The emotions from situations like these are, in general, the cap of the human experience. That’s simply as good as it gets.
Now, picture one of those hammer attractions at the fair – the one where you hammer the lever and send the weight up to the bell. The measurement notches don’t have numbers. Instead they have those top experiences. MDMA is the hit that blows the bell off the post, and shoots the weight off into the sky. MDMA is a 20 on the scale of 1-10.
It takes you beyond the realm of natural human experience because, physically, there will likely never be that much serotonin or dopamine released into your brain other than through MDMA (or other drugs of similar effect). Every feeling that is a result of dopamine and serotonin gets amplified until those feelings block out any feelings that aren’t. There is no worry, anger, frustration, or restraint – only an overwhelming desire to make human connections, whether physical or emotional.
The effects of MDMA can be separated into two categories, sensory and emotional. A few senses will likely command more of your attention than others – at least they did for me.
Touch was the most imposing.
It was the only time in my life that my sight and hearing took a back seat in the job of interpreting the world.
Every inch of my skin became a receptacle for pleasure. My clothes massaged me, and the other jostling bodies in the crowd felt like they were making love to me. That’s NOT an exaggeration. If you really want to understand what the experience was like, you need to try and imagine what that would feel like. I do not mean it in a sexual way.
Guys, think of the moment just before you penetrate a woman. Think of the heat, the anticipation, and the tautness throughout your body. That’s what it was for me, on every inch of of my skin. Yet, it wasn’t sexual. It was altruistic and light and open-minded; it was pure and innocent.
With touch so pronounced, and the feelings of altruism, appreciation, and optimism driving my thoughts, I became rather disinterested in the show. I only want to talk with people, and touch and be touched (again not sexually). I wanted to share my experience with others, and meet others that could identify with what I was going through.
First hand account:
The serotonin and dopamine were stampeding like an army of horses through every vein in my body. Yellow and orange like the sun, liquid and bubbling like lava, my soul was on fire. I was unprepared, and it disoriented me. I was surrounded by thousands of people, and the music blasted, forcing conversation to only take place an inch away from each others’ ears.
“Oh my god” resounded in my head as my eyes widened and I felt fear that I’d taken too much. I glanced at Austin to the left of me and wondered if he felt what I felt. Was that even possible? Light and sound and touch, oh touch; they raptured my world. Goosebumps covered my skin. I felt as if I’d grabbed onto a rocket. As it took me up and up, I realized that there was no turning back. I would have to succumb to it, completely. I wrestled with my anxiety and beat it. This was not my first rodeo, only my first encounter with this particular bull.

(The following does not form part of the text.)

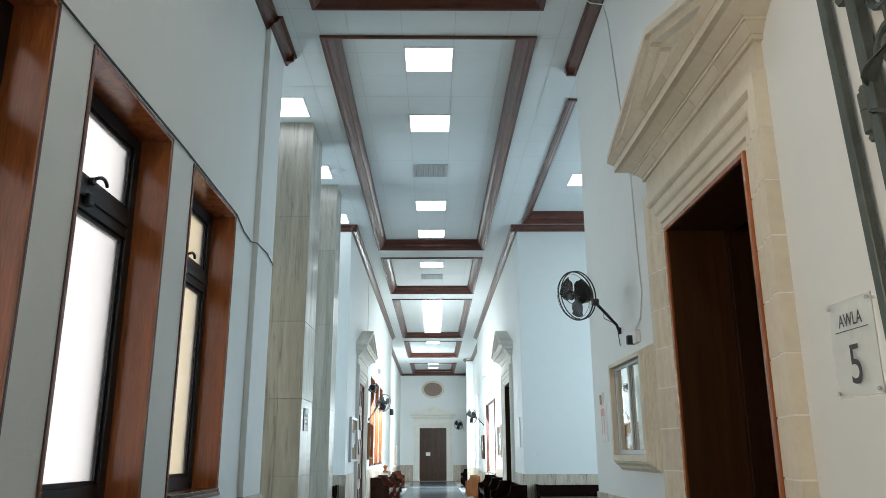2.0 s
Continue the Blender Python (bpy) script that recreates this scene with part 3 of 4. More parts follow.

Austin, I feel incredible. I wanted him to know. But I was painfully aware of the adjective’s inadequacy. Oh my god resounded in my head again as I continued upwards. Oh my god. Oh my god. Oh my god! He turned to look at me and I saw that he was close to where I was, but not there yet.
We exchanged words and I tried to share what I was feeling, but everything fell so short. I realized that the only way he could know was by feeling it too. The urge to talk passed like a breath and I watched the show. Yet I wasn’t watching. I wasn’t listening. I was feeling. It was the only time in my life that my eyes and ears stepped back and let touch take the reins. Every touch was pure bliss. It was as if every inch of my skin had been transformed into a receptacle for pleasure.
Love was my only emotion. The need to give love and receive it became all encompassing, and I asked the girl next to me to hold my hand.
She looked at me as a mother would look at a baby that had just come into the world. She knew that it was my first time, and obviously found it incredibly endearing. She grabbed me and her hand felt like everything good in the universe. I looked at her hand and reveled in the stampede of electric pleasure that scurried up my arm and down my spine. It felt like her soul had crawled through and melded with my own. The connection was so deep. Making love paled in comparison. That is a connection that sits in my heart and pervades my thoughts. In that moment, I loved that woman more than anything else that had ever existed, and she reciprocated it. That brief embrace shattered my whole world, and I could ask for nothing more.
I don’t remember why, but at some point, I was no longer holding her hand. I only remember telling Austin that I needed to go explore – I don’t even remember why. I wanted him to come but was nonplussed when he preferred to stay. The rest of the night is a bit of a blur. I talked with some people, and I sat down with a younger guy crisscross-applesauce in the middle of the field. I bought water and shared it with strangers. I offered it to some, and the offer was ill-received because I’d already drank from the bottle.
The come down was unpleasant, and I won’t be going over that here. Plus, I’m tired of writing about this stuff for now.